Songstats has always been strongest when speed matters. Notifications, chart movement, and performance changes are central to the experience. It is a good tool for artists, managers, and labels who want fast updates rather than monthly archaeology.
That also defines its limitation. Songstats is excellent for keeping a pulse on what just happened. It is somewhat less of an everything-database than Chartmetric or the full professional tiers of Soundcharts and Viberate.
Pricing
Artists from 11.99€ per month, labels from 19.99€ per month.
Best for
Artists and small teams who want cross-platform monitoring and timely notifications.
Pros
- Reasonable pricing
- Strong alerts and movement tracking
- Good middle layer between free dashboards and expensive suites
Cons
- Less expansive than the biggest all-in-one data platforms
- Better for pulse-checking than deep market research
9. artist.tools
artist.tools is a different kind of analytics product because it is obsessed with Spotify ecosystem health, playlist quality, bot detection, curator data, and search dynamics. That focus makes it unusually useful for independent artists navigating playlist culture without wanting to get their catalog torched by fraudulent streams.
The public site leans hard on free analysis for playlists, tracks, and artists, while paid access expands into deeper tooling and API access. Even without perfect public pricing clarity, the product’s value proposition is clear: help artists avoid bad playlist ecosystems, understand ranking and search behavior, and make better decisions about Spotify growth.

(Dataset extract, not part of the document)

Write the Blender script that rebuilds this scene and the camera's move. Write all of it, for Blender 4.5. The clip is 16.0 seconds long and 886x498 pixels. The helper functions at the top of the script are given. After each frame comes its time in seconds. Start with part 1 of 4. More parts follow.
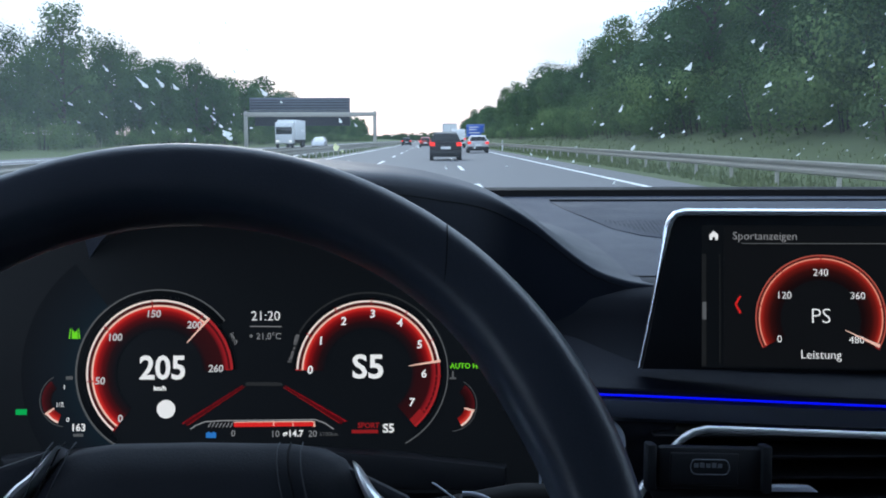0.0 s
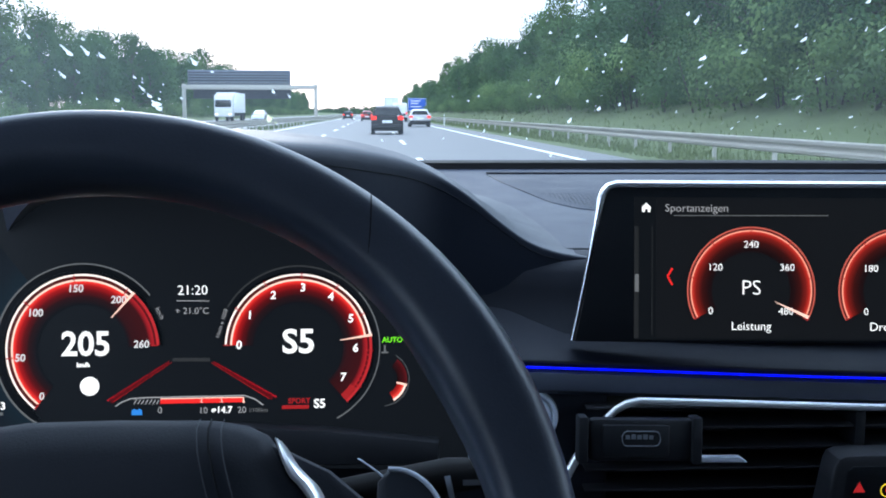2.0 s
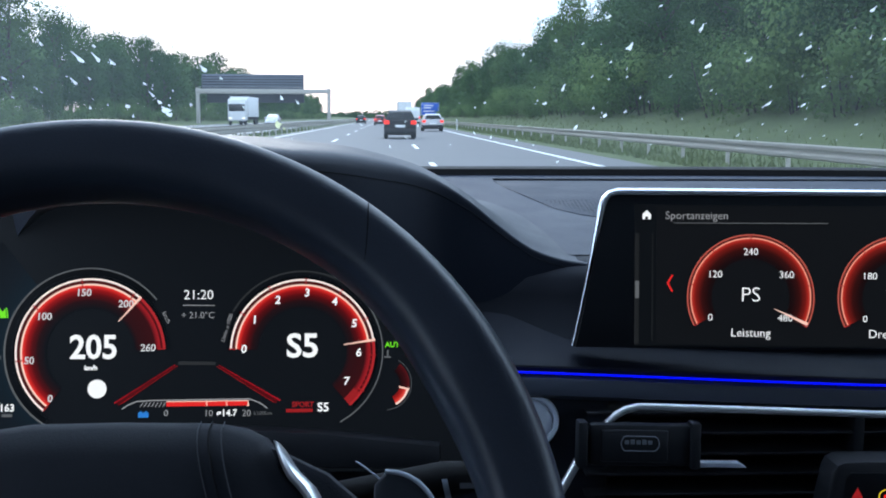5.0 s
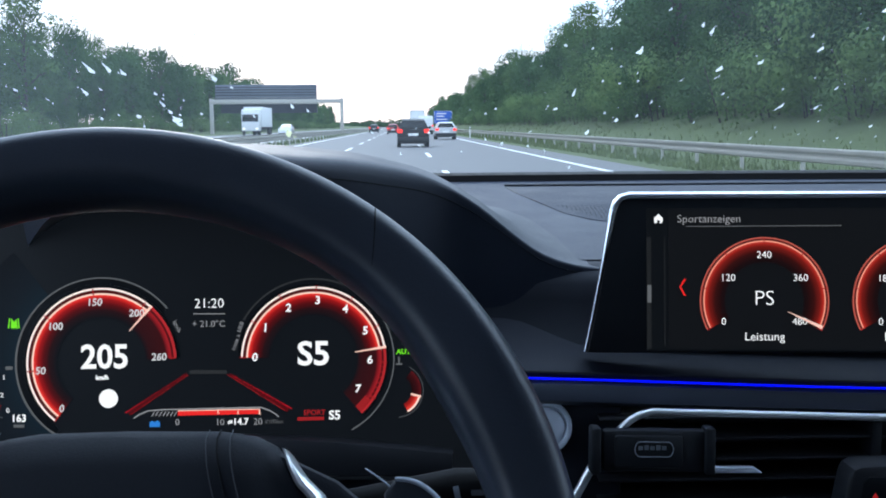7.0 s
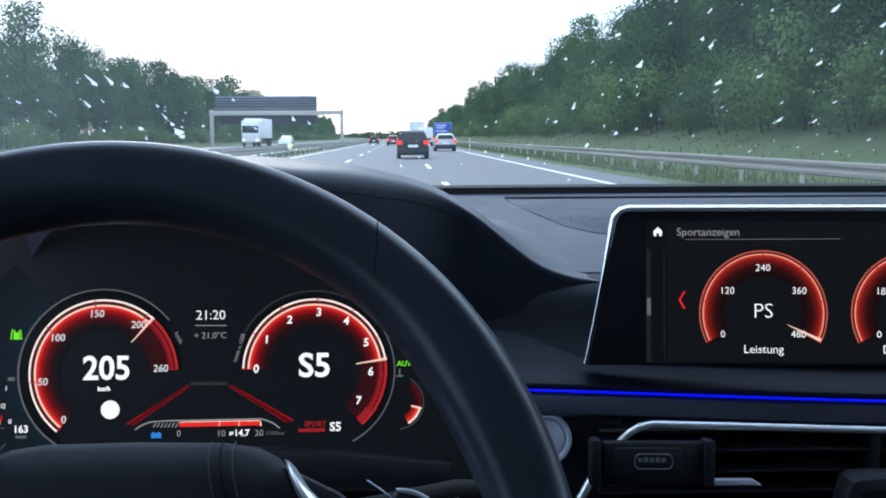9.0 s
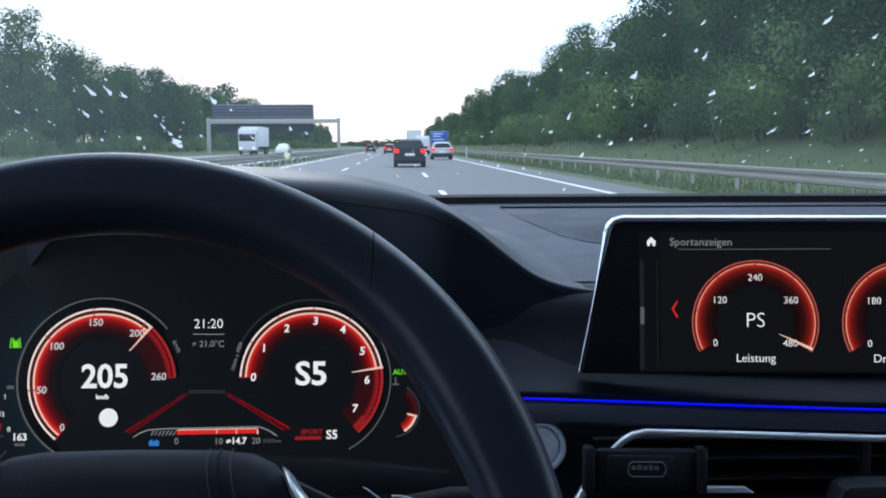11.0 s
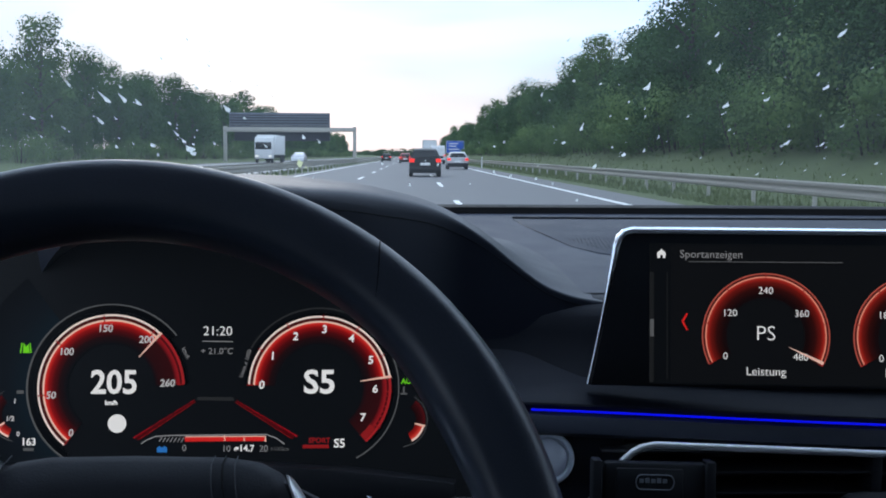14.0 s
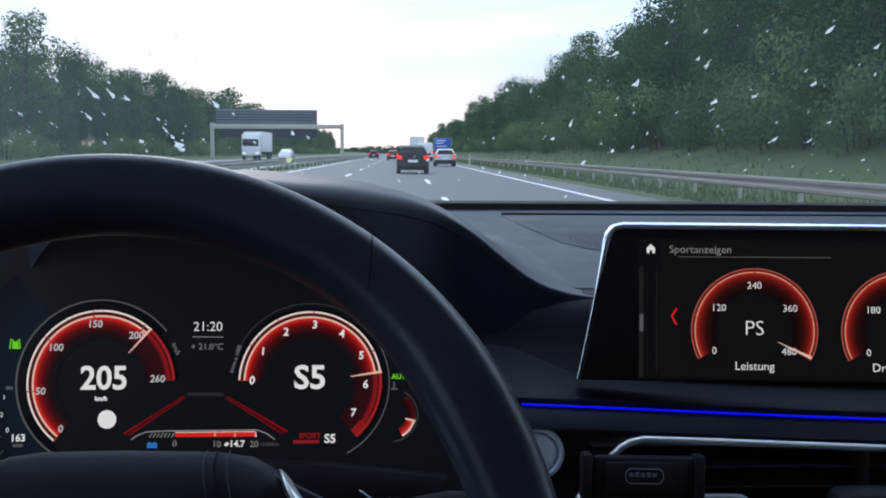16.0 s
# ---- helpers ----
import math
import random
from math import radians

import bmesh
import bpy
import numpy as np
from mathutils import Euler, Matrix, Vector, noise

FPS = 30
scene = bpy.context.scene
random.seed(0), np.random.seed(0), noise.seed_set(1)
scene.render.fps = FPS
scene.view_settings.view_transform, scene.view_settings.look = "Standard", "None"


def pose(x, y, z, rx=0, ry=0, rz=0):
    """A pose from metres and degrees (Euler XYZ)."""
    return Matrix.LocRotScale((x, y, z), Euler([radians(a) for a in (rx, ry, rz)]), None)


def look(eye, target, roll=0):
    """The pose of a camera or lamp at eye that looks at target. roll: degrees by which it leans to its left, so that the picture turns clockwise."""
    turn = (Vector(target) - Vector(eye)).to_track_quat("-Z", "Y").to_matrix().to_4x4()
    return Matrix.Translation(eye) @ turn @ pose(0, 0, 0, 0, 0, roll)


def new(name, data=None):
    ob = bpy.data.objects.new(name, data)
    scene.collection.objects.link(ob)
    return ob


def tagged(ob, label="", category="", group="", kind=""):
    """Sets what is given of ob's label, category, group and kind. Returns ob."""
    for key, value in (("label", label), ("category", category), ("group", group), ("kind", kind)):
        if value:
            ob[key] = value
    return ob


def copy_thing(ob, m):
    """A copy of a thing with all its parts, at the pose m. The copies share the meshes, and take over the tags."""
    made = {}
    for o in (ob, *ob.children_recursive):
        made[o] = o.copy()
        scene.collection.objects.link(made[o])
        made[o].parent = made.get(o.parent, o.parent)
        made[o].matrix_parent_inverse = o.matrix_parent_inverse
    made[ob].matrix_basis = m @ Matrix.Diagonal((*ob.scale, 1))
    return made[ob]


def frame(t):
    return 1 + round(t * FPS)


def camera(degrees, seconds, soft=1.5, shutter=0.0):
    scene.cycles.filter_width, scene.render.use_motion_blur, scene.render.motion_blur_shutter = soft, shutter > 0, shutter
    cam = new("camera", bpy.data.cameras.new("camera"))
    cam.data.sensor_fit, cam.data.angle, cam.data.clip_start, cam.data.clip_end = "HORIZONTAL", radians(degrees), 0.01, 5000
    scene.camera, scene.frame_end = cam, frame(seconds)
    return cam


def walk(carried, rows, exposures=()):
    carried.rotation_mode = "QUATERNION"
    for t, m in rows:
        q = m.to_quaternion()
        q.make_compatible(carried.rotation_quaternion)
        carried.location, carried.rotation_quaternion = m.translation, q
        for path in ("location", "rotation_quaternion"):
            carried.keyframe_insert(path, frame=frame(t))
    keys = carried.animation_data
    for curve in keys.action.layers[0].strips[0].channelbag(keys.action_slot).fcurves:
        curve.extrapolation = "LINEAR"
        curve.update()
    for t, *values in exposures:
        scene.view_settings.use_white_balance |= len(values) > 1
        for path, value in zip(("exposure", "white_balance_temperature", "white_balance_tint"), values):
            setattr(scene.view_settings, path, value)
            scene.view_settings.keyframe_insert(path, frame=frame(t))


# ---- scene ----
cam = camera(46.0, 16.0, soft=1.9)
PATH = [
    (0, pose(-0.0151, -0.0031, 1.1519, 84.00, 0.14, 0.28)),
    (0.5, pose(-0.0109, -0.0016, 1.1527, 83.72, -0.36, -0.09)),
    (1, pose(-0.0112, 0.0045, 1.1455, 83.10, -0.22, -0.26)),
    (1.5, pose(-0.0072, 0.0206, 1.1451, 81.87, 0.15, -1.23)),
    (2, pose(-0.0084, 0.0063, 1.1496, 82.59, -0.14, -2.89)),
    (2.5, pose(-0.0026, -0.0025, 1.1506, 83.47, -0.14, -2.97)),
    (3, pose(-0.0084, -0.0141, 1.1533, 83.24, -0.35, -3.02)),
    (3.5, pose(-0.0019, -0.0104, 1.1516, 83.28, -0.20, -2.70)),
    (4, pose(-0.0034, -0.0023, 1.1525, 82.66, -0.37, -2.68)),
    (6.5, pose(-0.0000, -0.0021, 1.1503, 83.20, 0.21, -1.36)),
    (7, pose(0.0003, 0.0007, 1.1502, 83.27, 0.39, -1.48)),
    (7.5, pose(0.0014, -0.0027, 1.1509, 83.45, 0.46, -1.48)),
    (8, pose(-0.0001, -0.0062, 1.1524, 83.44, 0.40, -1.31)),
    (8.5, pose(-0.0006, -0.0023, 1.1511, 83.66, 0.34, -1.39)),
    (11, pose(-0.0001, -0.0101, 1.1528, 84.36, 0.20, -1.67)),
    (11.5, pose(-0.0013, -0.0076, 1.1504, 84.47, -0.04, -1.31)),
    (12, pose(-0.0003, -0.0112, 1.1515, 84.45, -0.21, -1.38)),
    (12.5, pose(0.0030, -0.0102, 1.1541, 84.45, -0.10, -1.46)),
    (13, pose(0.0015, -0.0070, 1.1521, 84.55, -0.02, -1.16)),
    (13.5, pose(0.0008, -0.0082, 1.1530, 84.79, -0.15, -1.38)),
    (14, pose(0.0032, -0.0099, 1.1528, 84.89, -0.31, -0.82)),
    (14.5, pose(-0.0025, -0.0077, 1.1513, 84.80, -0.54, -1.01)),
    (15, pose(-0.0026, -0.0053, 1.1501, 84.77, -0.38, -0.91)),
    (15.5, pose(-0.0002, -0.0085, 1.1521, 84.76, -0.25, -1.39)),
    (16, pose(0.0014, -0.0111, 1.1518, 84.73, -0.34, -1.50)),
]
EXPOSURES = [(0, -0.3, 6250, 8), (0.5, -0.25, 6250, 8), (1, -0.25, 6250, 8), (1.5, 0.32, 6200, 8), (2, 0.48, 6200, 8), (2.5, 0.08, 6200, 8), (3, 0, 6200, 8), (3.5, 0, 6200, 8), (4, 0, 6200, 8), (6.5, 0.1, 6200, 8), (8.5, 0.1, 6200, 8), (11, -0.22, 6300, 9), (12.5, -0.46, 6400, 10), (13.5, -0.52, 6400, 10), (15, -0.55, 6400, 10), (16, -0.5, 6400, 10)]
walk(cam, PATH, EXPOSURES)
SKY_STRENGTH = 2.1
TREE_RIGHT, TREE_LEFT = 0.9, 0.88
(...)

This is not the one-tool replacement for every analytics need. It is the specialist in the room. But specialists matter, especially when the cost of bad playlist decisions can include distributor warnings or lost royalties.
Pricing
Free analysis tools are available publicly, with paid tiers and API access for deeper use.
Best for
Artists who care about Spotify playlist health, bot detection, and search visibility.
Pros
- Excellent niche utility around playlist intelligence
- Strong protection against fake-growth traps
- Useful complement to broader analytics tools
Cons
- Narrower than cross-platform analytics suites
- Best as part of a stack, not always the whole stack
Which analytics stack should an independent artist use?
If you are starting from zero, claim Spotify for Artists, Apple Music for Artists, and YouTube for Artists today. Those three are free, official, and non-negotiable.
If you want one affordable paid layer, your shortlist should be NotNoise, Songstats, and Viberate. If you want deeper professional intelligence and comparative market analysis, choose Chartmetric or Soundcharts. If playlist quality and suspicious activity are part of your anxiety portfolio, add artist.tools.
Final verdict
Independent artists do not need more numbers. They need the right numbers in the right order.
That usually means one layer of first-party truth, one layer of cross-platform context, and one layer of specialist insight if your strategy requires it. Spotify for Artists, Apple Music for Artists, and YouTube for Artists give you the first layer. Chartmetric and Soundcharts give you the heavyweight professional layer. Viberate and Songstats give you strong value alternatives. NotNoise gives you an execution-friendly cross-platform layer at indie-friendly pricing. artist.tools gives you specialist Spotify intelligence that can save you from expensive stupidity.
In other words, the best music analytics tool is the one that helps you decide what to do before your release is over, not the one that gives you the prettiest explanation afterward.